# Recorded information
begin
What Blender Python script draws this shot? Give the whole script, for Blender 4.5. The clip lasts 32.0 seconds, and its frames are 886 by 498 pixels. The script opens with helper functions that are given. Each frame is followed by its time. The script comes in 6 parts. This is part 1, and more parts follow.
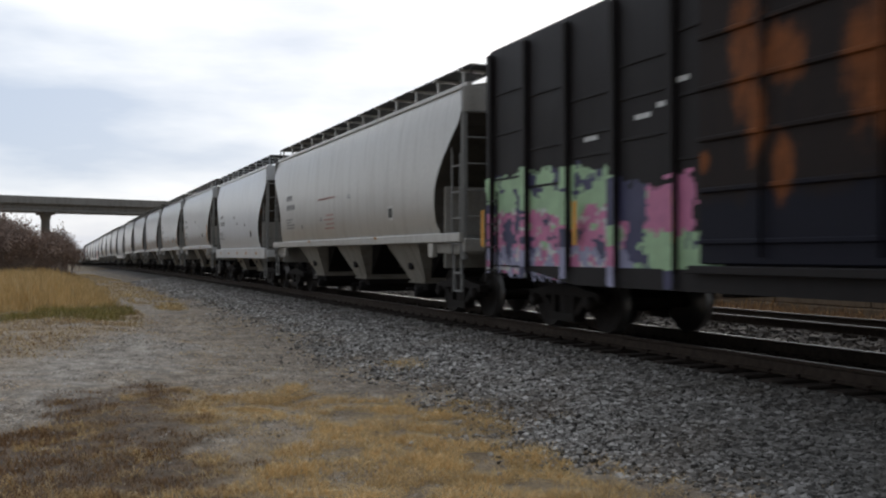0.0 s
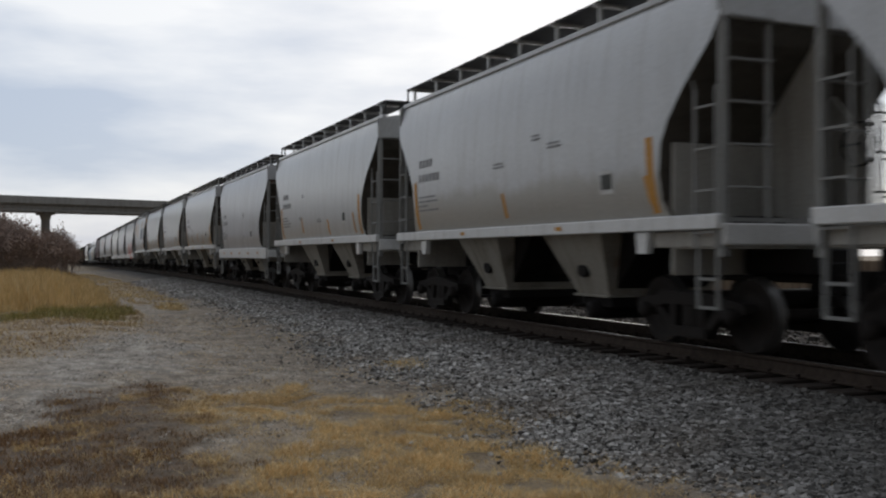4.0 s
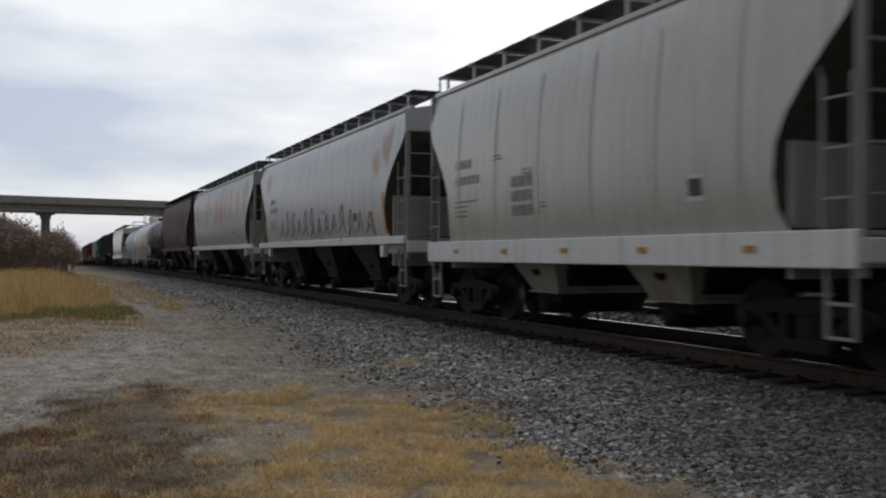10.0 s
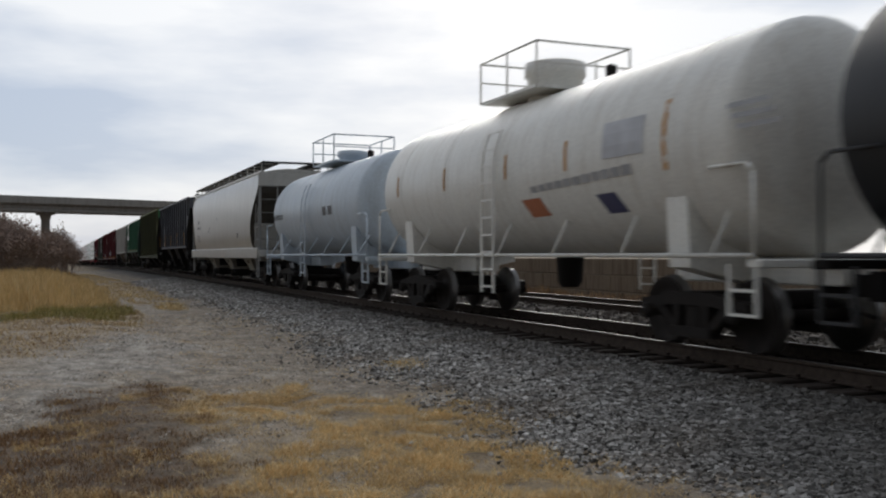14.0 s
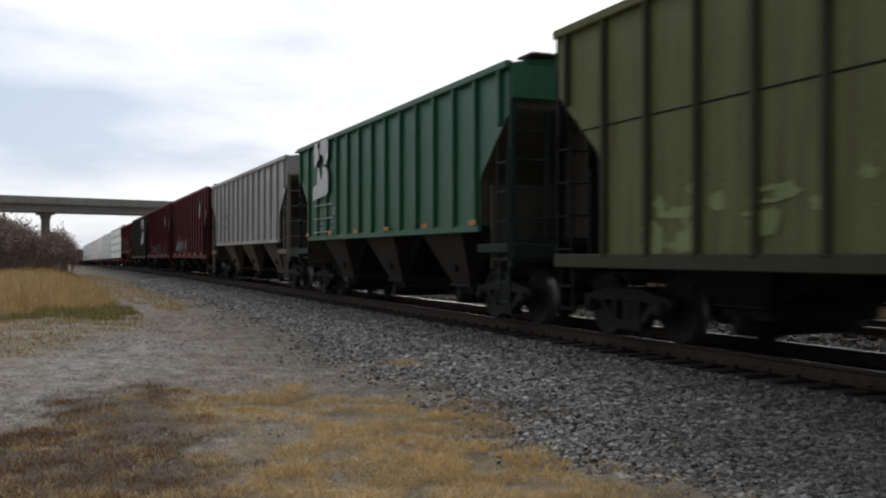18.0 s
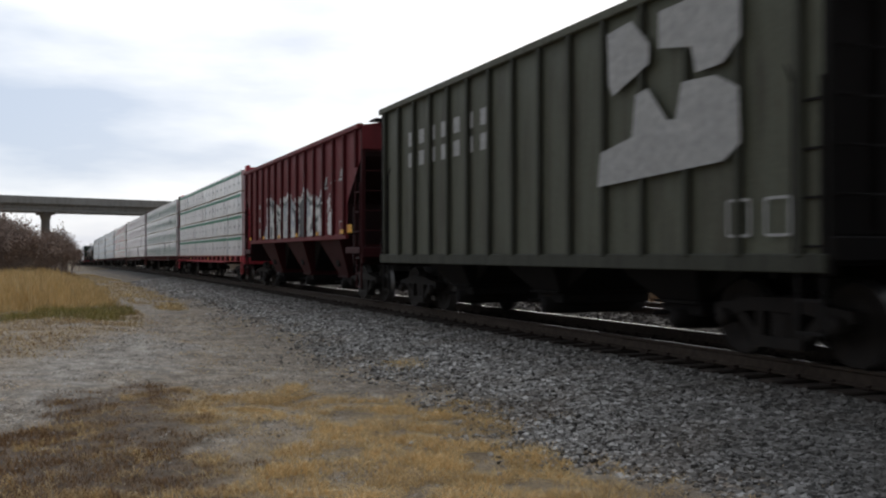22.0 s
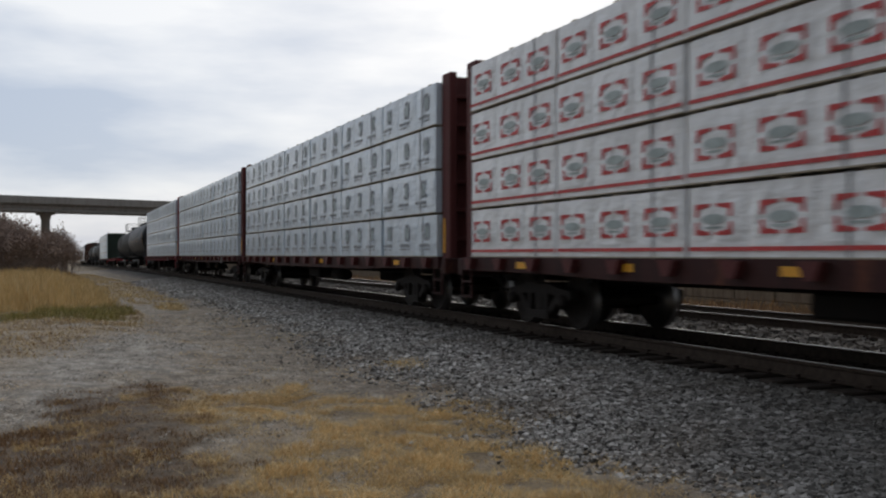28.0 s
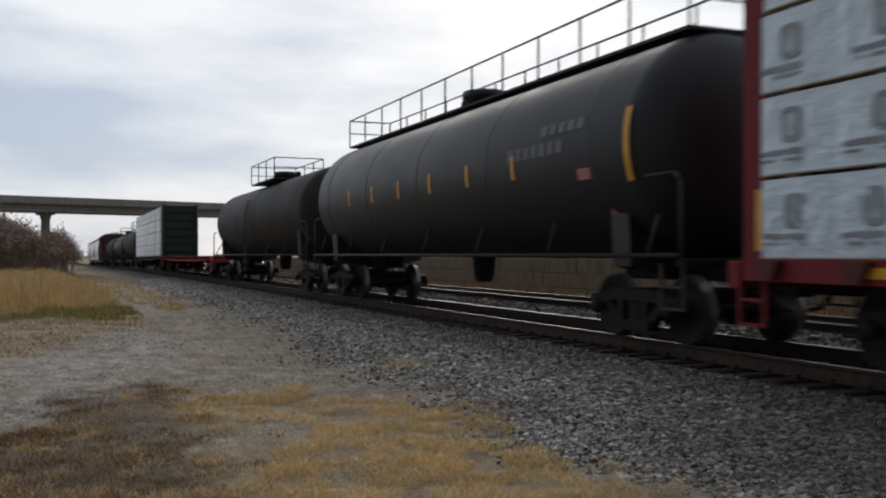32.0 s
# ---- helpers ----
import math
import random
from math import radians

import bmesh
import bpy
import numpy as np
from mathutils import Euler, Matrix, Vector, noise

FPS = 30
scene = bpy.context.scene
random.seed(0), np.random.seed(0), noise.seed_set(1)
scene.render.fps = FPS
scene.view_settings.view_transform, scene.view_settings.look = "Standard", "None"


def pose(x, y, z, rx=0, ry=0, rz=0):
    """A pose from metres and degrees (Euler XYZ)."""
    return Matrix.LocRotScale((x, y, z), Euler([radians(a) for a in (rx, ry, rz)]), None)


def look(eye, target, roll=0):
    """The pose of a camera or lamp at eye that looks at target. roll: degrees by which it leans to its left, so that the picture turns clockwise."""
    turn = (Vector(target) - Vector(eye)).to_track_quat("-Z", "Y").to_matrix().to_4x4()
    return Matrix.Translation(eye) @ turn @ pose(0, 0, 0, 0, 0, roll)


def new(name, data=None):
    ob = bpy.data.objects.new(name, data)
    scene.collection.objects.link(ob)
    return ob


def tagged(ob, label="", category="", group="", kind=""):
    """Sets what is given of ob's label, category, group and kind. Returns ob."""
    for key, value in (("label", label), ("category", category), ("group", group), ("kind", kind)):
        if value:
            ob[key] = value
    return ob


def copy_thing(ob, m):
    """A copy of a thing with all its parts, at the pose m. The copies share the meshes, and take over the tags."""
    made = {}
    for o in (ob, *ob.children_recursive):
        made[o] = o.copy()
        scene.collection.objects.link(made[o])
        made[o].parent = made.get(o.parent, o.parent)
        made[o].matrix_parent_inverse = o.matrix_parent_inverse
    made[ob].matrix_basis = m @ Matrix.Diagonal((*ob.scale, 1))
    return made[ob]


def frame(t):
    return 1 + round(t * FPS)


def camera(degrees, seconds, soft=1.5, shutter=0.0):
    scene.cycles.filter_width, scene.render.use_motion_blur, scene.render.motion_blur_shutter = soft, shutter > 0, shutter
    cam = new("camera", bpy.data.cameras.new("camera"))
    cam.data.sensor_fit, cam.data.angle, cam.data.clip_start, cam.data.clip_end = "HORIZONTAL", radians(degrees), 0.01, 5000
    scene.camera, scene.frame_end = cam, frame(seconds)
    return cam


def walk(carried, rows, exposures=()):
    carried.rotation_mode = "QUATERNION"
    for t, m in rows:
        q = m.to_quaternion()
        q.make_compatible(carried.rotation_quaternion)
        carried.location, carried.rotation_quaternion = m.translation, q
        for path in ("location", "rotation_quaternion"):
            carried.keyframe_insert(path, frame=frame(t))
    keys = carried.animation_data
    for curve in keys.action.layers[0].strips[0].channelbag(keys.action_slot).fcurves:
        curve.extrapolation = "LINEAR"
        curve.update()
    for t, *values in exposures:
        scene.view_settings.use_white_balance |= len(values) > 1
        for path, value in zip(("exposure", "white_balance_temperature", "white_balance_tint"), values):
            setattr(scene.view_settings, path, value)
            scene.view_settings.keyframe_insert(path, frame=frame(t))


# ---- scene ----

# ---------------- camera ----------------
cam = camera(50.35, 32.0, soft=2.1, shutter=0.22)
EYE = (0.0, 0.0, 1.19)
CAM_POSE = pose(*EYE, 90.31, 0, -22.50)
walk(cam, [(0.0, CAM_POSE), (32.0, CAM_POSE)], exposures=[(0.0, 0.2), (1.0, 0.06), (2.0, -0.02), (8.0, -0.02), (10.0, 0.0), (11.0, 0.06), (12.0, 0.12), (13.0, 0.16), (14.0, 0.0), (15.5, 0.08), (17.0, 0.2), (18.0, 0.25), (20.0, 0.2), (22.0, 0.25), (23.0, 0.2), (24.0, 0.1), (25.0, -0.02), (32.0, -0.03)])

# plan: the track runs along y, rail tops at z = 0 where the camera stands
TRACK_X = 8.675          # centre of the train's track
TRACK2_X = 13.4          # centre of the second track
SPEED = 18.55            # metres per second, towards -y
PASS_OFFSET = 2.95       # a car end whose passing time is T lies at y = SPEED * (T - t) - PASS_OFFSET
WHEEL_R = 0.457
END_T = 32.0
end
# What the task requires
Repeat exactly the lines running from the one with "import math" through the one with "pose from metres", both included.

# Answer to this task
import math
import random
from math import radians

import bmesh
import bpy
import numpy as np
from mathutils import Euler, Matrix, Vector, noise

FPS = 30
scene = bpy.context.scene
random.seed(0), np.random.seed(0), noise.seed_set(1)
scene.render.fps = FPS
scene.view_settings.view_transform, scene.view_settings.look = "Standard", "None"


def pose(x, y, z, rx=0, ry=0, rz=0):
    """A pose from metres and degrees (Euler XYZ)."""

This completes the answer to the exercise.